DATA:
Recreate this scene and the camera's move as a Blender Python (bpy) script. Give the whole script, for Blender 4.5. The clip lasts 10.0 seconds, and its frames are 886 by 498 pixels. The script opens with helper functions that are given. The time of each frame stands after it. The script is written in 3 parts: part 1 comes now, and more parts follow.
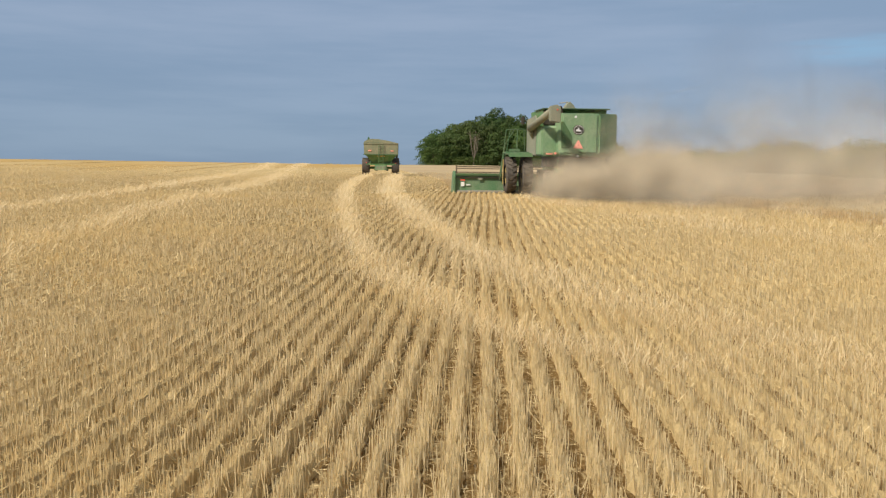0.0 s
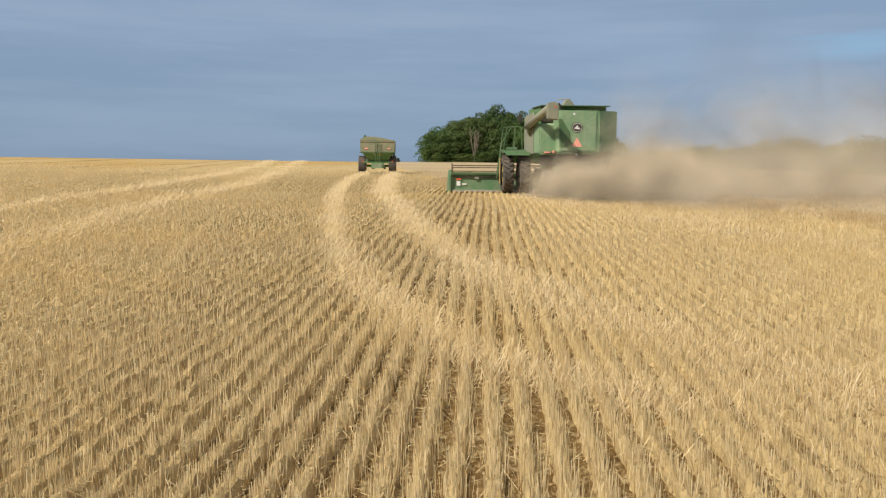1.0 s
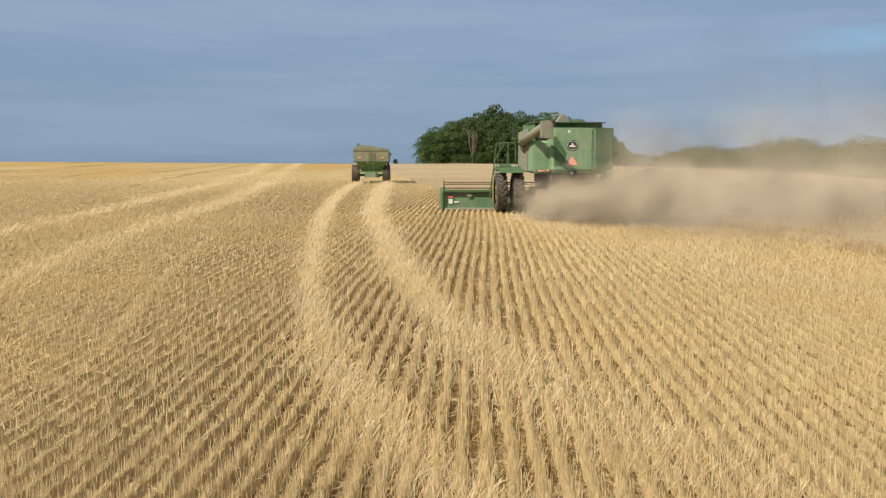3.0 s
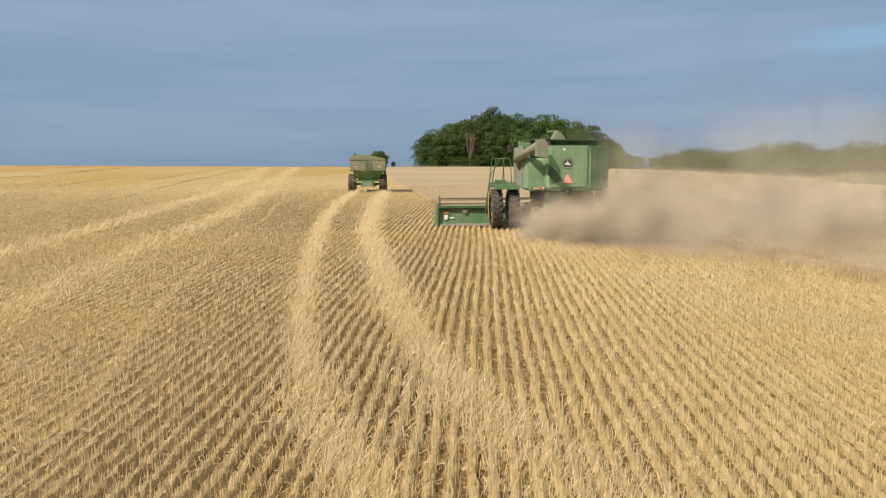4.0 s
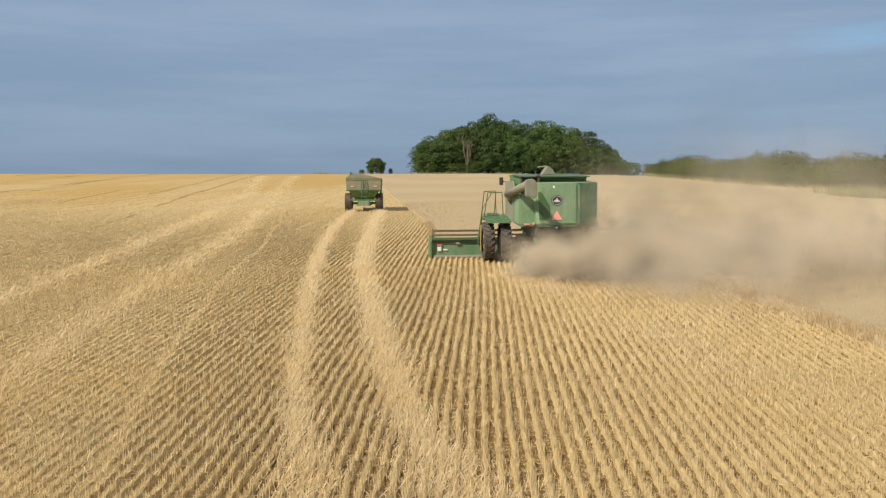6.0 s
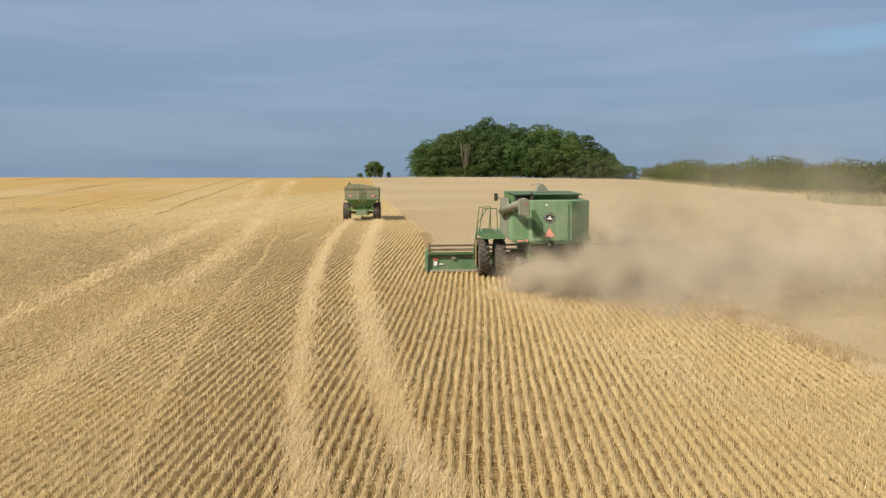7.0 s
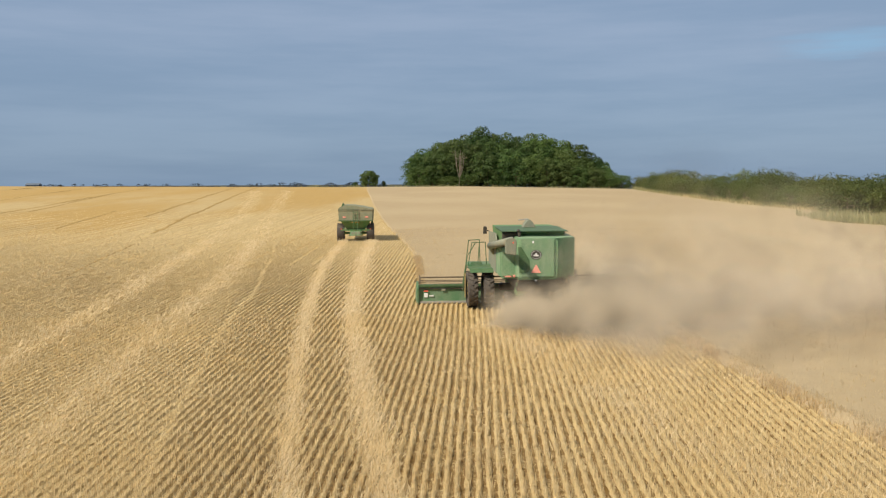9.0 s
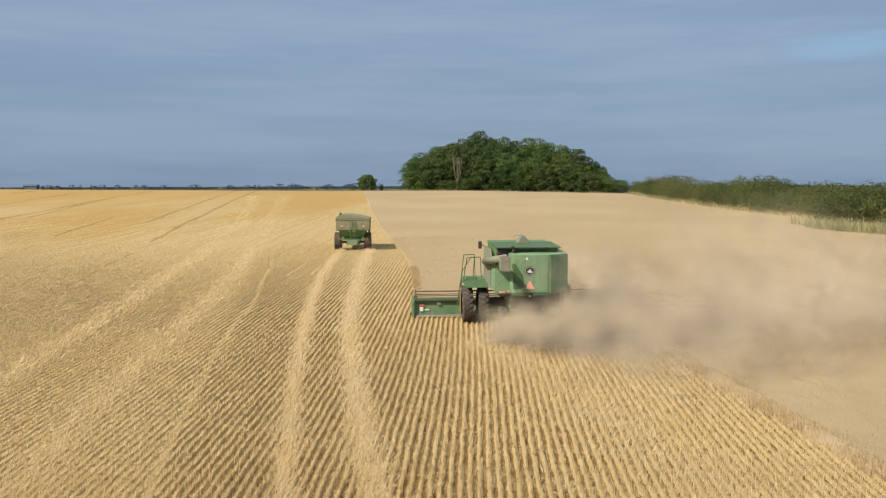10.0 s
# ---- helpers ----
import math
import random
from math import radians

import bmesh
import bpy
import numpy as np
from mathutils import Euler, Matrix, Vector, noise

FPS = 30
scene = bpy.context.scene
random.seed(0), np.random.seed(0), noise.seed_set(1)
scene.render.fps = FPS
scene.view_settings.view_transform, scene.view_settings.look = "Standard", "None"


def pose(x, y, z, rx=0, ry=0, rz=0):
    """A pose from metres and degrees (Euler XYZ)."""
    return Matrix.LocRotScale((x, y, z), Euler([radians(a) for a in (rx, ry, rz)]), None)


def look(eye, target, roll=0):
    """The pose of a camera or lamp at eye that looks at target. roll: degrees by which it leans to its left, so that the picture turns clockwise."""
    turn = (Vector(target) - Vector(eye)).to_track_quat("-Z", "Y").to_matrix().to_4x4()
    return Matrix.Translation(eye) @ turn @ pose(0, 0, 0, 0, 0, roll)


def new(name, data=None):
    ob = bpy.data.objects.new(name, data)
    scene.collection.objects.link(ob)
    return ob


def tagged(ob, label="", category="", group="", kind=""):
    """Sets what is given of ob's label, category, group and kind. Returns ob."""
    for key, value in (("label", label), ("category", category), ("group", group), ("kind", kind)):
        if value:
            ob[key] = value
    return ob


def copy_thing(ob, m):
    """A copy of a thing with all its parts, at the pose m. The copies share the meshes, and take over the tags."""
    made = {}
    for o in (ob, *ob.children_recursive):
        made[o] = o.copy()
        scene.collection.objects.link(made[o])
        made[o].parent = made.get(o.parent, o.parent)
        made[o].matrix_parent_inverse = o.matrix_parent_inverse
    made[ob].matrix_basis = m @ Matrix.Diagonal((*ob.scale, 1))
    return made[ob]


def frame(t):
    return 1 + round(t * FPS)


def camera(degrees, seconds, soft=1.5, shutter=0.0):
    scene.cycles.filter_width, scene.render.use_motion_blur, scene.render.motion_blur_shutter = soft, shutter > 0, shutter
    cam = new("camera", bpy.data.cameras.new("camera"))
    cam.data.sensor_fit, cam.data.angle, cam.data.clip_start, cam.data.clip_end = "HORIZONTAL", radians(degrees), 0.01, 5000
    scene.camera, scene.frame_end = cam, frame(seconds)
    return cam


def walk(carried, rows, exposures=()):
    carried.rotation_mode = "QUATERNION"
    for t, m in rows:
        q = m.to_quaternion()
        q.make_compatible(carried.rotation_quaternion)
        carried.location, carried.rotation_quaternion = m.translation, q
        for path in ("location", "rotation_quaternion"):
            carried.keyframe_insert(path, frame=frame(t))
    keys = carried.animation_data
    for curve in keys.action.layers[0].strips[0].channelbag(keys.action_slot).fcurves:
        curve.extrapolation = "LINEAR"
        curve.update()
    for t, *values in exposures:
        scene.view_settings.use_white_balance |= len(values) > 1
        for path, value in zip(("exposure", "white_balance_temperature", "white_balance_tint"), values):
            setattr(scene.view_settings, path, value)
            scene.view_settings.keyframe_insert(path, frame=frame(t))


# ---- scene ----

TASK DIRECTIONS: Repeat the data exactly, dropping every picture it holds.

ANSWER TO THIS TASK:
Recreate this scene and the camera's move as a Blender Python (bpy) script. Give the whole script, for Blender 4.5. The clip lasts 10.0 seconds, and its frames are 886 by 498 pixels. The script opens with helper functions that are given. The time of each frame stands after it. The script is written in 3 parts: part 1 comes now, and more parts follow.
0.0 s
1.0 s
3.0 s
4.0 s
6.0 s
7.0 s
9.0 s
10.0 s
# ---- helpers ----
import math
import random
from math import radians

import bmesh
import bpy
import numpy as np
from mathutils import Euler, Matrix, Vector, noise

FPS = 30
scene = bpy.context.scene
random.seed(0), np.random.seed(0), noise.seed_set(1)
scene.render.fps = FPS
scene.view_settings.view_transform, scene.view_settings.look = "Standard", "None"


def pose(x, y, z, rx=0, ry=0, rz=0):
    """A pose from metres and degrees (Euler XYZ)."""
    return Matrix.LocRotScale((x, y, z), Euler([radians(a) for a in (rx, ry, rz)]), None)


def look(eye, target, roll=0):
    """The pose of a camera or lamp at eye that looks at target. roll: degrees by which it leans to its left, so that the picture turns clockwise."""
    turn = (Vector(target) - Vector(eye)).to_track_quat("-Z", "Y").to_matrix().to_4x4()
    return Matrix.Translation(eye) @ turn @ pose(0, 0, 0, 0, 0, roll)


def new(name, data=None):
    ob = bpy.data.objects.new(name, data)
    scene.collection.objects.link(ob)
    return ob


def tagged(ob, label="", category="", group="", kind=""):
    """Sets what is given of ob's label, category, group and kind. Returns ob."""
    for key, value in (("label", label), ("category", category), ("group", group), ("kind", kind)):
        if value:
            ob[key] = value
    return ob


def copy_thing(ob, m):
    """A copy of a thing with all its parts, at the pose m. The copies share the meshes, and take over the tags."""
    made = {}
    for o in (ob, *ob.children_recursive):
        made[o] = o.copy()
        scene.collection.objects.link(made[o])
        made[o].parent = made.get(o.parent, o.parent)
        made[o].matrix_parent_inverse = o.matrix_parent_inverse
    made[ob].matrix_basis = m @ Matrix.Diagonal((*ob.scale, 1))
    return made[ob]


def frame(t):
    return 1 + round(t * FPS)


def camera(degrees, seconds, soft=1.5, shutter=0.0):
    scene.cycles.filter_width, scene.render.use_motion_blur, scene.render.motion_blur_shutter = soft, shutter > 0, shutter
    cam = new("camera", bpy.data.cameras.new("camera"))
    cam.data.sensor_fit, cam.data.angle, cam.data.clip_start, cam.data.clip_end = "HORIZONTAL", radians(degrees), 0.01, 5000
    scene.camera, scene.frame_end = cam, frame(seconds)
    return cam


def walk(carried, rows, exposures=()):
    carried.rotation_mode = "QUATERNION"
    for t, m in rows:
        q = m.to_quaternion()
        q.make_compatible(carried.rotation_quaternion)
        carried.location, carried.rotation_quaternion = m.translation, q
        for path in ("location", "rotation_quaternion"):
            carried.keyframe_insert(path, frame=frame(t))
    keys = carried.animation_data
    for curve in keys.action.layers[0].strips[0].channelbag(keys.action_slot).fcurves:
        curve.extrapolation = "LINEAR"
        curve.update()
    for t, *values in exposures:
        scene.view_settings.use_white_balance |= len(values) > 1
        for path, value in zip(("exposure", "white_balance_temperature", "white_balance_tint"), values):
            setattr(scene.view_settings, path, value)
            scene.view_settings.keyframe_insert(path, frame=frame(t))


# ---- scene ----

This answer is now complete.